**Task directions**
Please transcribe the data below exactly. Leave the pictures out.

———

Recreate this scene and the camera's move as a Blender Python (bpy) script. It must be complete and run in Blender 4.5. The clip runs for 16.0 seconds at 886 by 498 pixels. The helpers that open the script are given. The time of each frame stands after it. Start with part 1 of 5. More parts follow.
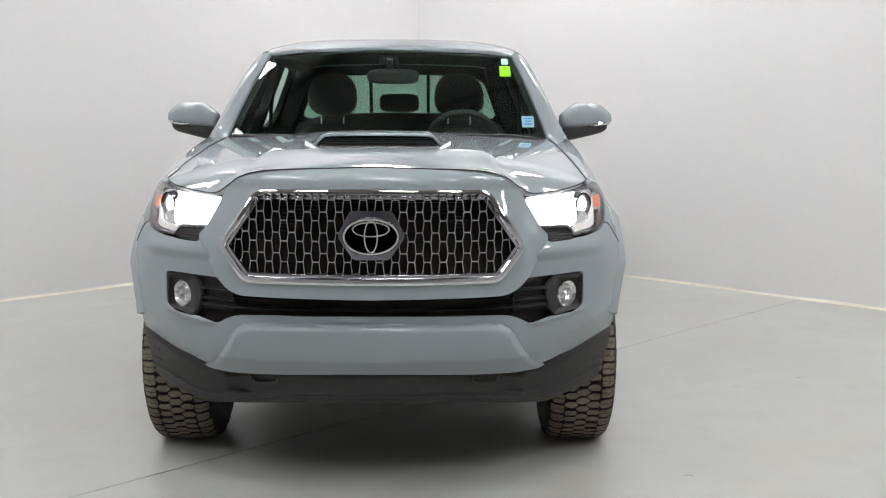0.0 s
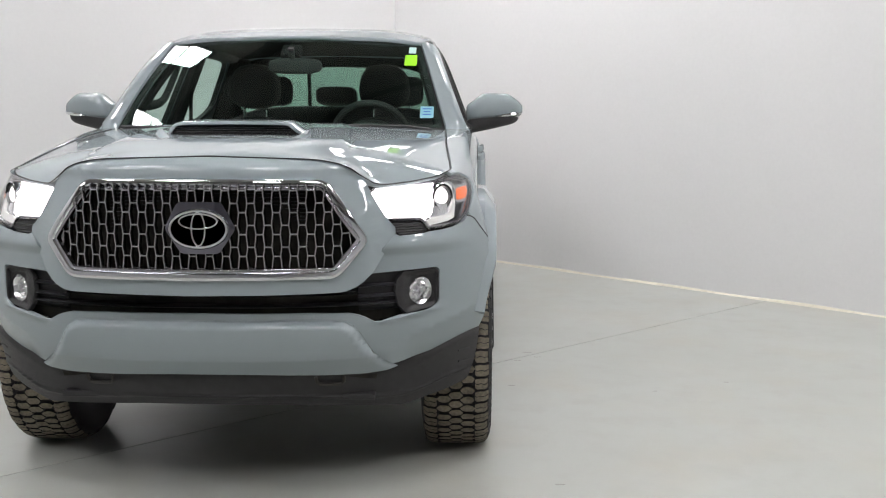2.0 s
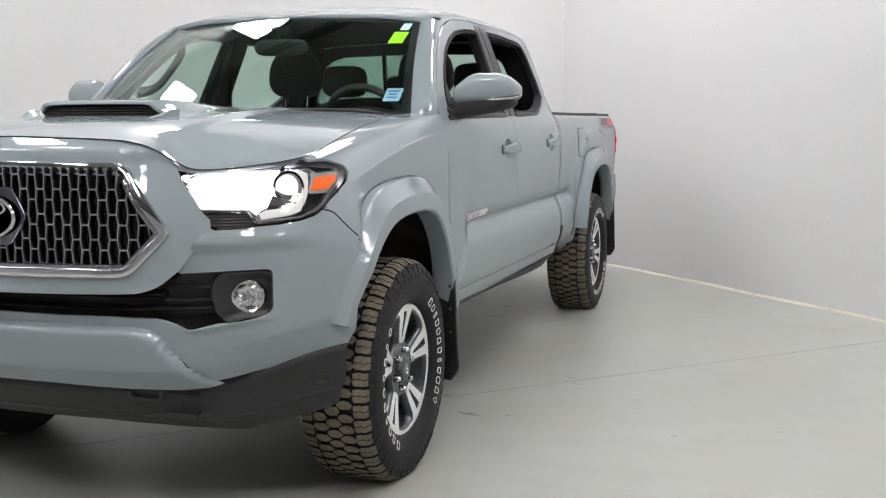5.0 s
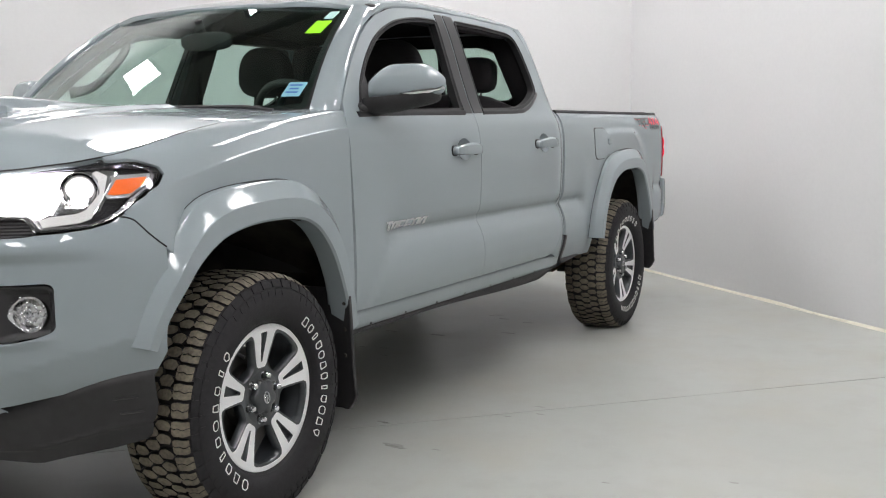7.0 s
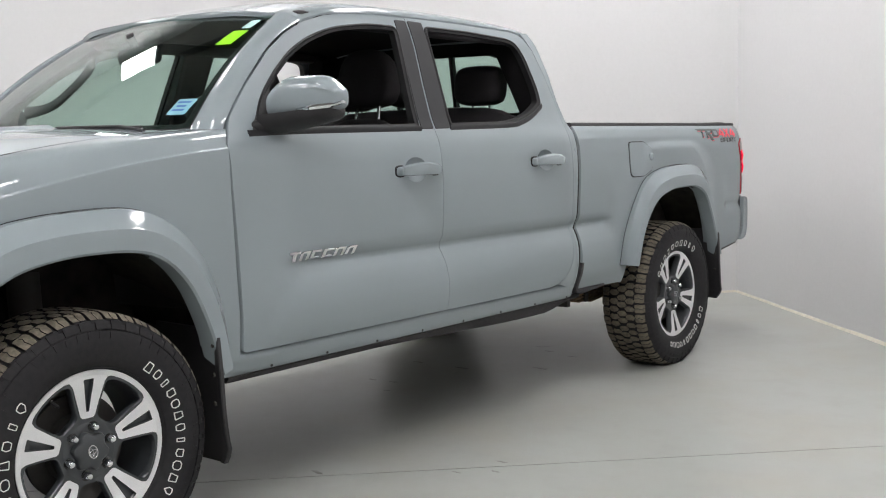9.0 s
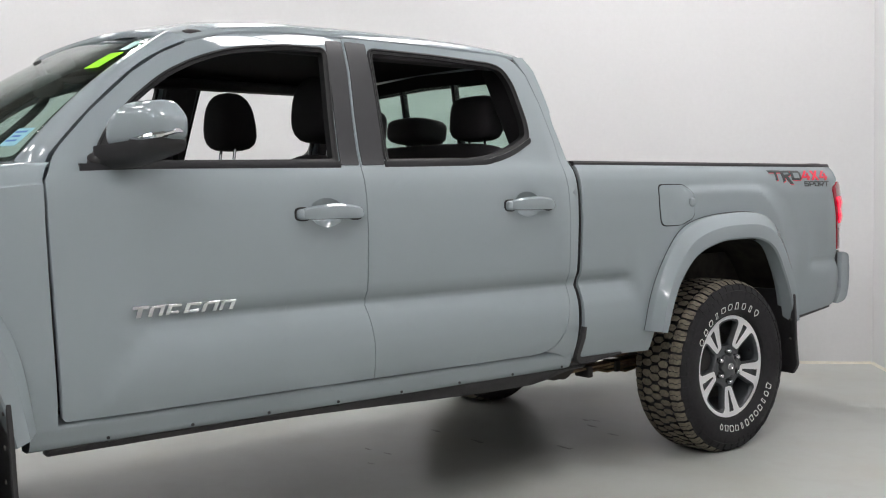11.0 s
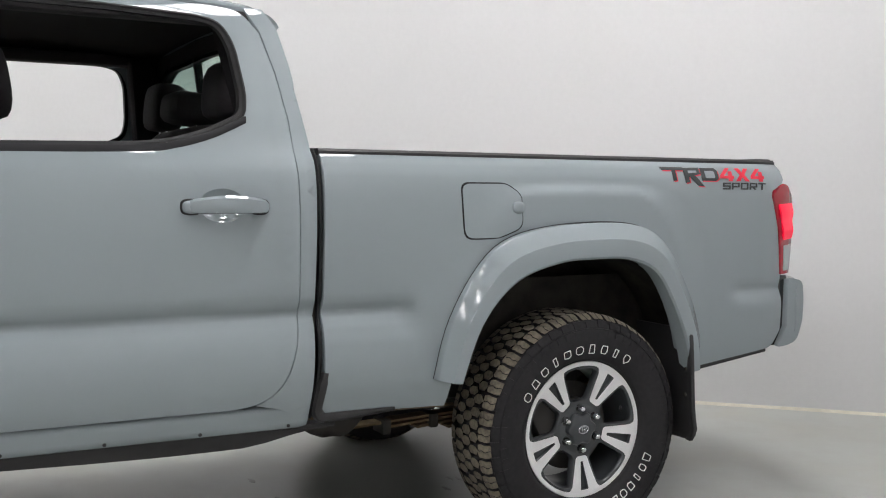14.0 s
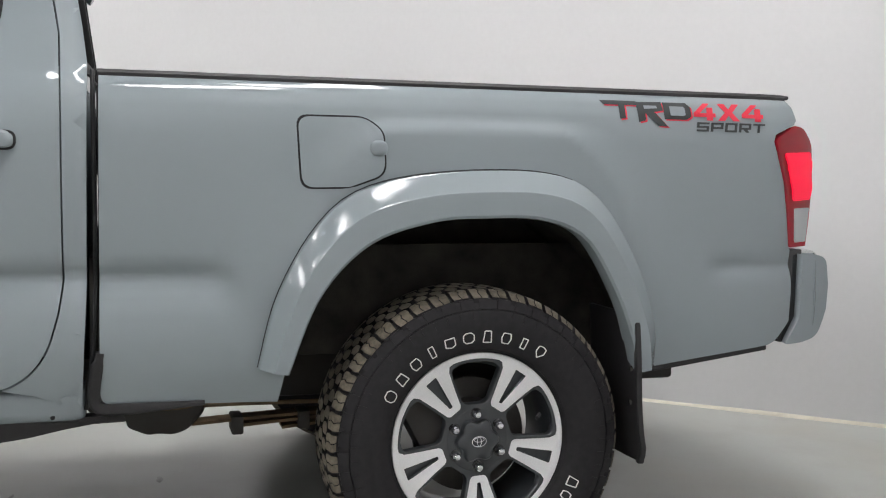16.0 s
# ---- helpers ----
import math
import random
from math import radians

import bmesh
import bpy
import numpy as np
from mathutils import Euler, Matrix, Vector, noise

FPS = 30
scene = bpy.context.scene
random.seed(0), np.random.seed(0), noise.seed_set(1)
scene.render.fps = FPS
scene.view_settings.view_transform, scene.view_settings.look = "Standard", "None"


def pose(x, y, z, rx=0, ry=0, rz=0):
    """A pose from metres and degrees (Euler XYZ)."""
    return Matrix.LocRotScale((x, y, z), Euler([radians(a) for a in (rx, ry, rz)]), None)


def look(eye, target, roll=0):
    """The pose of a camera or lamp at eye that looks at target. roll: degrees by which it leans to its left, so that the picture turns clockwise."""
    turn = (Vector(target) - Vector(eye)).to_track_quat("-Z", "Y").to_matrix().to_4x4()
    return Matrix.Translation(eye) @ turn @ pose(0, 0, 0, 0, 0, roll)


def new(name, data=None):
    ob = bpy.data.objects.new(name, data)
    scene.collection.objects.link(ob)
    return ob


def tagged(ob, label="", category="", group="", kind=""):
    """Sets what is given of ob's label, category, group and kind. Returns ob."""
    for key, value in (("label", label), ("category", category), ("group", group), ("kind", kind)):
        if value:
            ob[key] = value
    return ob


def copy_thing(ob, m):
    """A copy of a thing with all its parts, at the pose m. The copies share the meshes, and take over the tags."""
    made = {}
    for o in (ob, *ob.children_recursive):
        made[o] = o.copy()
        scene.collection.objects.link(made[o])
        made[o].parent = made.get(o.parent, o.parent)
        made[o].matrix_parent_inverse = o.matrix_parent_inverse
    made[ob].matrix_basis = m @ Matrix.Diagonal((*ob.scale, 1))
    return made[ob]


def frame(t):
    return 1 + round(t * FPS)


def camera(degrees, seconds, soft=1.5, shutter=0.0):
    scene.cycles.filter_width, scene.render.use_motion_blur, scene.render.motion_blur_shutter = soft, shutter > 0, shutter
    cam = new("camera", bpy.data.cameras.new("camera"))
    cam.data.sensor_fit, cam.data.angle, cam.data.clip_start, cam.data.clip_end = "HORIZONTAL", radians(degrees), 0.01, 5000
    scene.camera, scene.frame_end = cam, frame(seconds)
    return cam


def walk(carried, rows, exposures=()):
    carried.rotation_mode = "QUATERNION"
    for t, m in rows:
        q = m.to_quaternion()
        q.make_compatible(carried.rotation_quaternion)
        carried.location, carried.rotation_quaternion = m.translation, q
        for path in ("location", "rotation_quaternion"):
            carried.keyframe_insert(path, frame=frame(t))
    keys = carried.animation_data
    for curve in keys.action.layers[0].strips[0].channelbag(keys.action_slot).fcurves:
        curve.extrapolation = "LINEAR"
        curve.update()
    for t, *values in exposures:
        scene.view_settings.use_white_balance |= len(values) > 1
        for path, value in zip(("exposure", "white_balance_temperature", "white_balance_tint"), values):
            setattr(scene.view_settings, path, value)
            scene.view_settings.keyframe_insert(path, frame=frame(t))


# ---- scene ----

———

**The solution**
Recreate this scene and the camera's move as a Blender Python (bpy) script. It must be complete and run in Blender 4.5. The clip runs for 16.0 seconds at 886 by 498 pixels. The helpers that open the script are given. The time of each frame stands after it. Start with part 1 of 5. More parts follow.
0.0 s
2.0 s
5.0 s
7.0 s
9.0 s
11.0 s
14.0 s
16.0 s
# ---- helpers ----
import math
import random
from math import radians

import bmesh
import bpy
import numpy as np
from mathutils import Euler, Matrix, Vector, noise

FPS = 30
scene = bpy.context.scene
random.seed(0), np.random.seed(0), noise.seed_set(1)
scene.render.fps = FPS
scene.view_settings.view_transform, scene.view_settings.look = "Standard", "None"


def pose(x, y, z, rx=0, ry=0, rz=0):
    """A pose from metres and degrees (Euler XYZ)."""
    return Matrix.LocRotScale((x, y, z), Euler([radians(a) for a in (rx, ry, rz)]), None)


def look(eye, target, roll=0):
    """The pose of a camera or lamp at eye that looks at target. roll: degrees by which it leans to its left, so that the picture turns clockwise."""
    turn = (Vector(target) - Vector(eye)).to_track_quat("-Z", "Y").to_matrix().to_4x4()
    return Matrix.Translation(eye) @ turn @ pose(0, 0, 0, 0, 0, roll)


def new(name, data=None):
    ob = bpy.data.objects.new(name, data)
    scene.collection.objects.link(ob)
    return ob


def tagged(ob, label="", category="", group="", kind=""):
    """Sets what is given of ob's label, category, group and kind. Returns ob."""
    for key, value in (("label", label), ("category", category), ("group", group), ("kind", kind)):
        if value:
            ob[key] = value
    return ob


def copy_thing(ob, m):
    """A copy of a thing with all its parts, at the pose m. The copies share the meshes, and take over the tags."""
    made = {}
    for o in (ob, *ob.children_recursive):
        made[o] = o.copy()
        scene.collection.objects.link(made[o])
        made[o].parent = made.get(o.parent, o.parent)
        made[o].matrix_parent_inverse = o.matrix_parent_inverse
    made[ob].matrix_basis = m @ Matrix.Diagonal((*ob.scale, 1))
    return made[ob]


def frame(t):
    return 1 + round(t * FPS)


def camera(degrees, seconds, soft=1.5, shutter=0.0):
    scene.cycles.filter_width, scene.render.use_motion_blur, scene.render.motion_blur_shutter = soft, shutter > 0, shutter
    cam = new("camera", bpy.data.cameras.new("camera"))
    cam.data.sensor_fit, cam.data.angle, cam.data.clip_start, cam.data.clip_end = "HORIZONTAL", radians(degrees), 0.01, 5000
    scene.camera, scene.frame_end = cam, frame(seconds)
    return cam


def walk(carried, rows, exposures=()):
    carried.rotation_mode = "QUATERNION"
    for t, m in rows:
        q = m.to_quaternion()
        q.make_compatible(carried.rotation_quaternion)
        carried.location, carried.rotation_quaternion = m.translation, q
        for path in ("location", "rotation_quaternion"):
            carried.keyframe_insert(path, frame=frame(t))
    keys = carried.animation_data
    for curve in keys.action.layers[0].strips[0].channelbag(keys.action_slot).fcurves:
        curve.extrapolation = "LINEAR"
        curve.update()
    for t, *values in exposures:
        scene.view_settings.use_white_balance |= len(values) > 1
        for path, value in zip(("exposure", "white_balance_temperature", "white_balance_tint"), values):
            setattr(scene.view_settings, path, value)
            scene.view_settings.keyframe_insert(path, frame=frame(t))


# ---- scene ----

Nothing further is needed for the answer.